Although he declined for a second time to find the departments in contempt, Judge Pratt in large part sided with the civil-rights groups when he issued his order in the lawsuit earlier this month.
“If the government is left to its own devices, the manpower that would normally be devoted to this type of thing ... might be shunted off into other directions, will fade away, and the substance of compliance will eventually go out the window,” he said in dismissing the department’s motion to do away with the 1977 order.
Furthermore, Judge Pratt handed down a strict new set of guidelines for the processing of complaints and compliance reviews that have been held up in the departments while the litigation has been pending.
He gave the Education Department until May 11 to resolve all complaints and compliance reviews in which investigations have been completed, and until Aug. 11 to resolve all such complaints and reviews in which investigations are still pending.

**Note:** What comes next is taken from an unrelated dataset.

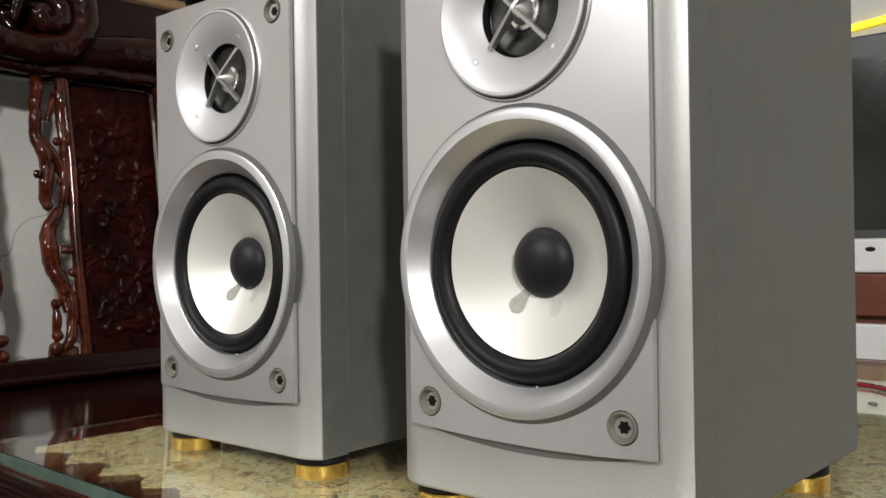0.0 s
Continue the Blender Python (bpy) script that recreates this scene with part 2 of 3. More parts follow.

The May 11 order allows the department to delay the final resolution of only 20 percent of these complaints and reviews for up to one year, as was the case under the original 1977 order. But in the future, the department must resolve these cases no later than 330 days after it receives a complaint or within 345 days of initiating a compliance review.
In addition, Judge Pratt ordered both the Education and Labor Departments to provide him and the civil-rights groups with detailed reports twice annually on their enforcement activities during the previous six months.
Lawyers representing the weal plaintiffs in the case called Judge Pratt’s order this month “a stunning victory.”
“It is fortunate that the courts are prepared to take action, because when left on their own, Secretaries [of Education Terrel H.] Bell and [of Labor Raymond J.] Donovan have refused to enforce these important laws,” said Marcia D. Greenberger of the National Women’s Law Center.
Forced to Take Jobs Seriously
“This order means that Secretaries Bell and Donovan can no longer flout the law,” added Margaret A. Kohn, one of the lawyers representing the weal plaintiffs. “They will be forced to take their civil-rights enforcement jobs seriously.”
Representatives of the Education Department’s office for civil rights, which is responsible for the enforcement of the anti-discrimination laws, could not be reached for comment on the effect of the order.
In a related development, a spokesman for the Equal Employment Opportunity Commission said last week that it remained unclear how Judge Pratt’s ruling in the Adams and weal cases would affect a new federal rule requiring the commission to investigate all employment-bias complaints filed by individuals.
The new rule, published jointly by the commission and the Justice Department earlier this year and scheduled to go into effect on March 28, applies only to complaints alleging either racially or sexually motivated bias, according to Jane McVicker, a spokesman for the commission.
She said that the commission and the Justice Department have not yet decided whether they would issue an amended rule exempting the Education Department from the new complaint-resolution scheme. The commission was scheduled to take up the matter at a meeting this week.